With so much focus on the #Frontline Worker, we wanted to see how manufacturers are currently managing their workforce's needs for task management and worker enablement. Here are the results of our study, along with some commentary.
Takeaways from the survey
Respondents, whether they were in process or discrete, all have the same challenges: maintaining productivity, efficiency and responsiveness while dealing with multiple applications (more than 50% have 3 or more to access), supporting corporate initiatives such as Continuous Improvement or something more intangible such as Industry 4.0/Digital Transformation.
As other industry studies show, these workers are relying on their mobile device (nearly 70%) for both guidance and task management.
A single method of interaction is desired--say 80% of respondents--and this is where Webalo can help. Webalo is one app on your device, a "single-pane-of-glass" view of all of your tasks and activities on your device - one app that manages all of the other enterprise and industrial data sources your workforce have to interact with. Webalo increases operational efficiency in every plant by several points, simply by the time it saves each individual worker from having to log-in and wade through the multiple other systems they currently have to use to do their job.
Question 1: What department do you work?
Respondents were split between IT (52%) and Management (40%).
This result is reflective of the customers we work with; normally, operations/manufacturing makes the decisions with IT and engineering support.
Question 2: What industry are you in?
52% of the respondents were from 'heavy process' (think mining, energy, oil and gas) and 48% from hybrid/discrete (food & beverage).
Question 3: Other than for voice, email, and messaging do you use a mobile device in doing your job?
Not surprisingly, 71% of respondents use mobile devices on a daily basis in their job.
The adoption of mobile within manufacturing has been rapid. Only two years ago, 60% of employees were using mobile devices within their job. The productivity boost and immediacy of mobile technology makes it ideal for employee interaction.
Question 4: What do you use your mobile device for?
Over 92% of respondents are using their mobile device to do work-related tasks: checklists, data entry (either manual or via barcoding), on-call notifications and dashboards. Interestingly, checklists and data entry are responsible for more than 50% of the mobile usage.
This answer fits again what we are seeing from customers and prospects: the need to standardize the way their workforce engages in tasks, making sure they are clear, distributed to the right workers, and then completed in a timely manner.
Question 5: Does your company have a Continuous Improvement, Digital Transformation or Industry 4.0 initiative?
We allowed multiple choices here, so we see that 77% of respondents have some CI/DT initiative in place. Continuous improvement counts for more than 50% of all initiatives while Industry 4.0 and Digital Transformation account for another 50% of all responses.
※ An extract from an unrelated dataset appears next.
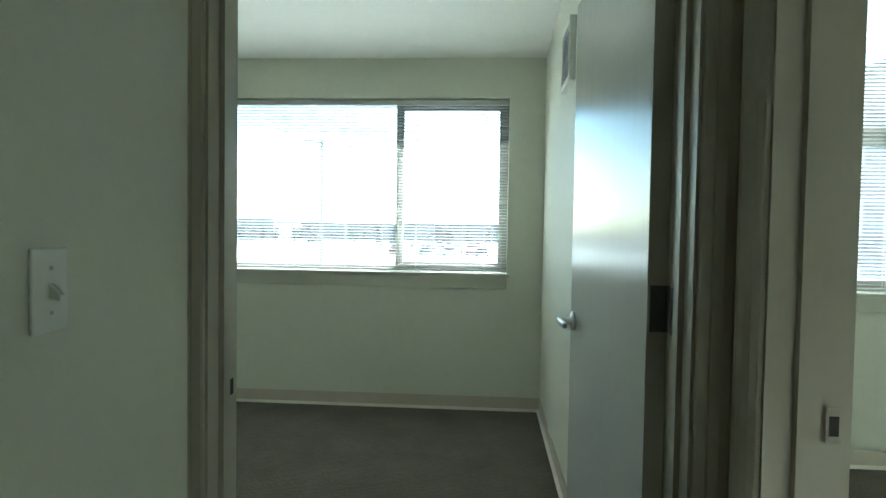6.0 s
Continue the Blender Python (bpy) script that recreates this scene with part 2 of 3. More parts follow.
# bedroom walls
structure("wall_bedroom_left", boxed(BED_L - 0.15, END_B, 0, BED_L, OUT, HALL_C), WALL, "plain off-white bedroom wall", "wall")
structure("wall_bedroom_right", boxed(BED_R, END_B, 0, R, OUT, HALL_C), WALL, "plain off-white wall behind the open bedroom door", "wall")
bm = bmesh.new()
box(bm, BED_L, BED_N, 0, WIN_X0, OUT, BED_C)
box(bm, WIN_X1, BED_N, 0, BED_R, OUT, BED_C)
box(bm, WIN_X0, BED_N, 0, WIN_X1, OUT, WIN_Z0)
box(bm, WIN_X0, BED_N, WIN_Z1, WIN_X1, OUT, BED_C)
structure("wall_bedroom_window", bm, WALL, "off-white bedroom wall with a wide recessed window", "wall")
TOP = BED_C + RISE * (BED_N - END_B)
structure("ceiling_bedroom", prism(bmesh.new(), [(OUT, BED_C), (BED_N, BED_C), (END_B, TOP), (END_B, TOP + 0.15), (BED_N, BED_C + 0.15), (OUT, BED_C + 0.15)], (BED_L, 0, 0), (BED_R, 0, 0), (0, 1, 0), (0, 0, 1)), CEIL, "white painted bedroom ceiling sloping up from the window", "ceiling")
# eaves outside, which keep the sun off the top of the blind
structure("eaves", boxed(-6.0, OUT, 2.52, 0.40, 11.30, 2.72), SILLP, "boxed roof overhang above the window", "eaves")
# hall ceiling
structure("ceiling_hall", boxed(-3.6, BACK_Y - 0.2, HALL_C, 5.4, END_B, HALL_C + 0.15), CEIL, "white painted hall ceiling", "ceiling")
structure("ceiling_second_room", boxed(R, END_B, HALL_C, 5.4, R2_N + 0.2, HALL_C + 0.15), CEIL, "white painted ceiling of the second room", "ceiling")
# second room
bm = bmesh.new()
box(bm, R, R2_N, 0, R2W_X0, R2_N + 0.2, HALL_C)
box(bm, R2W_X1, R2_N, 0, R2W_X1 + 0.2, R2_N + 0.2, HALL_C)
box(bm, R2W_X1 + 1.73, R2_N, 0, R2_R, R2_N + 0.2, HALL_C)
# the opening shifted by 1.73 is for the added, unseen window
for x in (0, 1.73):
    box(bm, max(R2W_X0 + x, R2W_X1 + 0.2 if x else 0), R2_N, 0, R2W_X1 + x, R2_N + 0.2, R2W_Z0)
    box(bm, max(R2W_X0 + x, R2W_X1 + 0.2 if x else 0), R2_N, R2W_Z1, R2W_X1 + x, R2_N + 0.2, HALL_C)
structure("wall_second_room_window", bm, WALL, "off-white wall with a tall window in the second room", "wall")
structure("wall_second_room_right", boxed(R2_R, 3.4, 0, R2_R + 0.15, R2_N + 0.2, HALL_C), WALL, "off-white side wall of the second room", "wall")
structure("wall_bath_second_room", boxed(0.38, 5.53, 0, R2_R, 5.63, HALL_C), WALL, "off-white wall between bathroom and second room", "wall")
structure("wall_bath_near", boxed(R, 3.4, 0, R2_R, 3.52, HALL_C), WALL, "off-white bathroom wall", "wall")
# entry side and laundry
structure("wall_entry_left", boxed(NEAR_L - 0.6, BACK_Y, 0, NEAR_L, NEAR_Y, HALL_C), WALL, "off-white painted entry wall", "wall")
structure("wall_entry_back", boxed(-3.6, BACK_Y - 0.2, 0, 5.4, BACK_Y, HALL_C), WALL, "off-white wall at the entry", "wall")
bm = bmesh.new()
box(bm, CL_X1, CORNER_Y, 0, HALL_L - 0.12, CORNER_Y + 0.1, HALL_C)
box(bm, CL_X0, CORNER_Y, CL_H, CL_X1, CORNER_Y + 0.1, HALL_C)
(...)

Question 6: If yes to Question 5 (above), how much time per day do you spend on these activities?
Not surprisingly, employee time is closely split on the amount of time spent on CI/DX activities at 54% (less than one hour a day) and 45% (more than one hour/day).
31% of respondents spend one to three hours (or almost a third of their day dedicated to CI/DX activities).
With employees dedicating 30% or more to critical activities such as CI, it makes sense that they would turn to automating their tasks and enabling with mobile. This has always been Webalo's focus, providing that unified productivity platform for the frontline workers--and their management.
Question 7 has to do with legacy software applications. How many enterprise or industrial applications do you need to access with on a daily basis in order to do your job?
50% of respondents access more than 3 applications a day to get their job done.
It is not unusual that most workers are dealing with more than 3 applications a day in order to do their job. If you take a typical 'day in the life' of a frontline worker, they may need to access the ERP (like SAP) to get their new schedules, work orders or work instructions; MES to get the bills of material, specific operator instructions for the lot, and an EAM (asset management) for the scheduled maintenance instructions. Many of these applications may not integrate with one another, so task acknowledgement and completions may all be done with paper--increasing inefficiencies, waste and time.
Question 8: Would it be helpful for you to be able to interact with all of these enterprise and industrial applications through one interface on your preferred device?
84% of respondents say they would prefer a single method of interacting with these multiple apps on their device.
And since 70% use mobile, we can say these apps would be most effectively delivered on mobile.